10 Tips for Family History Interviews
With the holidays just around the corner, chances are you will be getting together with your relatives to celebrate. It may also present a great opportunity to catch a few relatives for an interview about your family history!
Before seeing your relatives this holiday season, here are some tips to help prepare for an interview with your relatives.
1. Plan ahead
First, take a look at what information you have and what you may still be missing or unsure about. You’ll want to be prepared and know what information you hope to get from the interview.
2. Set objectives
With that in mind, be sure to set an objective for the interview. Is there specific information you are looking for? A family story? Perhaps clarification about a sudden relative in a census record? The interview will go a lot smoother if you have a clear objective in mind and know what information you hope to gather.
3. Have a call beforehand
Don’t ambush your visiting relatives during the holiday. Call your relative ahead of time to ask if you can interview them. Remember that they are doing you a favor, so you will want to try to set up a time that is convenient for them too. This is also a good opportunity to ask them if they can bring any old family photos, documents or heirlooms to share. Don’t forget to ask if they can provide you with copies of any old photos or records.
4. Get the right equipment
Once you have your interview set up, you’ll want to be sure you have all the necessary equipment ready. Have a recording device on hand and make sure you know how to use it before the interview. You may also want to keep a pen and notebook handy so you can jot down any notes during the interview. If you decide to use your phone, tablet or computer, make sure you will have your charging cables nearby just in case. Don’t forget to let your relative know that they will be recorded during the interview.
If you have a portable scanner, bring it along with you so you can scan photos yourself.
5. Prepare your questions
You should have a list of questions prepared in advance. This will help guide the interview along and ensure that you will meet your interview objectives. Create open-ended questions to encourage your relative to share stories and more details that may not come to mind with ‘yes’ and ‘no’ questions. See our list of family history questions you may not think to ask.

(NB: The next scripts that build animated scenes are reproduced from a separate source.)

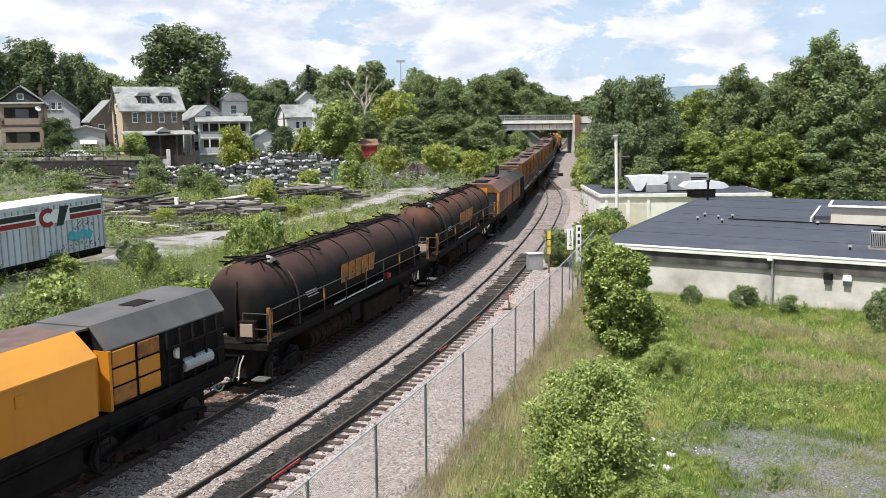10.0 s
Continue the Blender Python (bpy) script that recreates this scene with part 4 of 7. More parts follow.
    part("garage_door", boxes((-1.0, 2.0, -d / 2 - 2.0, -d / 2 - 1.95, -2.0, 0.9)), M["darkwood"], h)
    part("satellite_dish", tubes(((2.2, -d / 2 - 2.0, 7.4), (2.3, -d / 2 - 2.15, 7.5), 0.35, 0.42), n=12), M["white"], h)
    side = thing("gabled_house", pose(-73.5, 148.0, 3.0, 0, 0, 26), "tan house with tall dark gable beside the porch house", "house")
    block(side, 8.0, 10.0, -1.5, 6.6, "tansiding")
    part("roof", gable(bmesh.new(), 8.0, 10.0, 6.6, 11.4, 0.5, axis="y"), M["blackshingle"], side)
    gable_fill(side, 8.0, 10.0, 6.6, 11.4, "blackshingle", "y")
    for u, z in ((2.2, 3.8), (2.2, 0.8), (-1.0, 3.8)):
        opening(side, "f", u, z, 1.1, 1.6, 5.0)
    part("entry_roof", boxes((0.8, 4.2, -6.6, -5.0, 2.6, 2.8)), M["shingle"], side)
    # grey gabled house
    h = thing("grey_house", pose(-66.6, 167.0, 4.2, 0, 0, 20), "pale grey house with hipped gable and brick chimney", "house")
    w, d = 8.0, 10.0
    block(h, w, d, -2, 6.0, "greysiding")
    part("roof", gable(bmesh.new(), w, d, 6.0, 9.3, 0.5, axis="y"), M["shingle"], h)
    gable_fill(h, w, d, 6.0, 9.3, "greysiding", "y")
    for u in (-1.0, 0.0, 1.0):
        opening(h, "f", u, 6.3, 0.55, 1.1, d / 2)
    for u in (-1.6, 0.4):
        opening(h, "f", u, 3.4, 0.6, 1.2, d / 2)
    part("chimney", boxes((-2.4, -1.8, 1.5, 2.2, 6, 10.6)), M["brick"], h)
    # small grey bungalow
    h = thing("grey_bungalow", pose(-55.0, 149.5, 3.0, 0, 0, 20), "small flat-gabled grey bungalow with a white awning", "house")
    w, d = 5.4, 6.0
    block(h, w, d, -1, 4.0, "greysiding")
    part("roof", gable(bmesh.new(), w, d, 4.0, 4.7, 0.35, axis="y"), M["shingle"], h)
    gable_fill(h, w, d, 4.0, 4.7, "greysiding", "y")
    opening(h, "f", 0.3, 1.2, 1.8, 1.1, d / 2)
    part("awning", prism(bmesh.new(), [(-d / 2, 2.6), (-d / 2 - 0.7, 2.1), (-d / 2 - 0.7, 2.18), (-d / 2, 2.68)], -0.9, 1.5, "x"), M["white"], h)
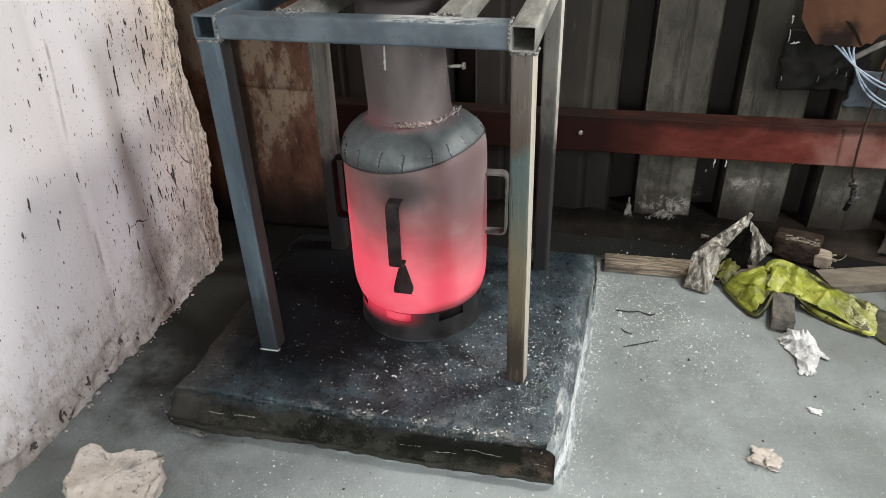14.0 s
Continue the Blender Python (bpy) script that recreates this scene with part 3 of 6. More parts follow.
def make_cardboard():
    n = Nodes("brown_cardboard")
    a, b, g = n.noise(7, 4, 0.55), n.noise(60, 4, 0.7, (0.3, 1, 1)), n.noise(200, 3, 0.7)
    c = n.mix(n.span(a, 0.36, 0.64), (0.075, 0.034, 0.018), (0.112, 0.055, 0.031))
    c = n.mix(n.span(b, 0.58, 0.70, 0.0, 0.3), c, (0.05, 0.024, 0.014))
    # charred along the torn lower edge
    low = n.math("ADD", n.z, n.math("MULTIPLY", n.math("SUBTRACT", n.noise(14, 5, 0.65), 0.5), 0.10))
    west = n.span(n.math("ABSOLUTE", n.math("SUBTRACT", n.x, 0.730)), 0.060, 0.030)
    c = n.mix(n.math("MULTIPLY", west, n.span(low, 0.690, 0.645, 0.0, 0.95)), c, (0.012, 0.008, 0.006))
    n.bump(g, b, strength=0.2, distance=0.001)
    return n.done(c, 0.88, spec=0.2)


BOARD = make_cardboard()
def make_mortar():
    n = Nodes("broken_lime_mortar")
    a, b, g = n.noise(14, 5, 0.65), n.noise(75, 5, 0.75), n.noise(260, 3, 0.7)
    c = n.ramp(a, (0.32, (0.47, 0.415, 0.36)), (0.5, (0.60, 0.55, 0.49)), (0.7, (0.72, 0.67, 0.615)))
    c = n.mix(n.span(b, 0.57, 0.66, 0.0, 0.6), c, (0.40, 0.33, 0.27))
    c = n.mix(n.span(n.noise(105, 5, 0.75), 0.61, 0.65, 0.0, 0.85), c, (0.13, 0.10, 0.08))
    c = n.mix(n.math("MULTIPLY", n.span(n.noise(42, 6, 0.8), 0.56, 0.60), n.span(n.noise(9, 4), 0.48, 0.60, 0.0, 0.7)), c, (0.16, 0.13, 0.105))
    dx, dy = n.math("ADD", n.x, 0.680), n.math("MULTIPLY", n.math("SUBTRACT", n.y, 0.745), 1.5)
    d = n.math("ADD", n.math("SQRT", n.math("ADD", n.math("MULTIPLY", dx, dx), n.math("MULTIPLY", dy, dy))), n.math("MULTIPLY", n.math("SUBTRACT", b, 0.5), 0.05))
    c = n.mix(n.span(d, 0.030, 0.010, 0.0, 0.75), c, (0.32, 0.30, 0.275))
    n.bump(g, b, n.noise(40, 5, 0.75), strength=0.8, distance=0.004)
    return n.done(c, 0.92)


STONE = make_mortar()
PAPER = simple("dirty_tissue", (0.40, 0.405, 0.40), (0.74, 0.745, 0.74), 30, 0.85, 0, 0.3)
BARK = simple("cream_paper", (0.40, 0.355, 0.305), (0.62, 0.57, 0.51), 60, 0.85, 0, 0.5)
CHIP = simple("lime_chips", (0.42, 0.44, 0.43), (0.80, 0.82, 0.80), 300, 0.8, 0, 0.2)
DARKCHIP = simple("coal_crumbs", (0.012, 0.012, 0.012), (0.05, 0.048, 0.045), 200, 0.7, 0, 0.3)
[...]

Don’t keep your questioning too rigid either. Often a story about one thing may lead to a revelation about another. Try to throw in some follow-up questions during the conversation too.
6. Bring family history items
If you have questions about an old photograph, document or heirloom, bring it with you to the interview. Your relative may be able to help identify a mystery photo or share a story about an old family heirloom. Props are always a great way to spark some memories. If they brought an item, give them the opportunity to share their story with you.
7. Don’t be pushy
If you find that a question has made your relative uncomfortable, don’t be too pushy to get answers. Find a way to move on to the next topic. Your relative may have their own reasons for not wanting to share something. Also, be mindful not to interrupt answers. Listen attentively and engage in dialog, but let them answer the questions fully. Nothing will cut an interview short faster than frequent interruptions and attempts at correcting a relative.
8. Share the family tree
The interview also presents an opportunity for you to briefly share the progress you have made on the family tree. You can pull up the tree on Geni to share what you have discovered so far and perhaps even invite them to join so they can contribute their knowledge of your family’s history themselves.
9. Transcribe it
After the interview, transcribe your recording so that you can have it as a reference later. While it’s great to have their stories preserved in a recording, a transcription will give you easy access to the information later. This will also help you organize what new information was shared and make note of what areas that will need further research.
10. Say thank you
Be sure to thank your relative for letting you interview them. After you have gathered and reviewed your notes, it would be nice to send a note back to your relative along with a transcript or short summary of the interview. It’s a nice little gift to let them know how they have helped contribute to the preservation of your family history.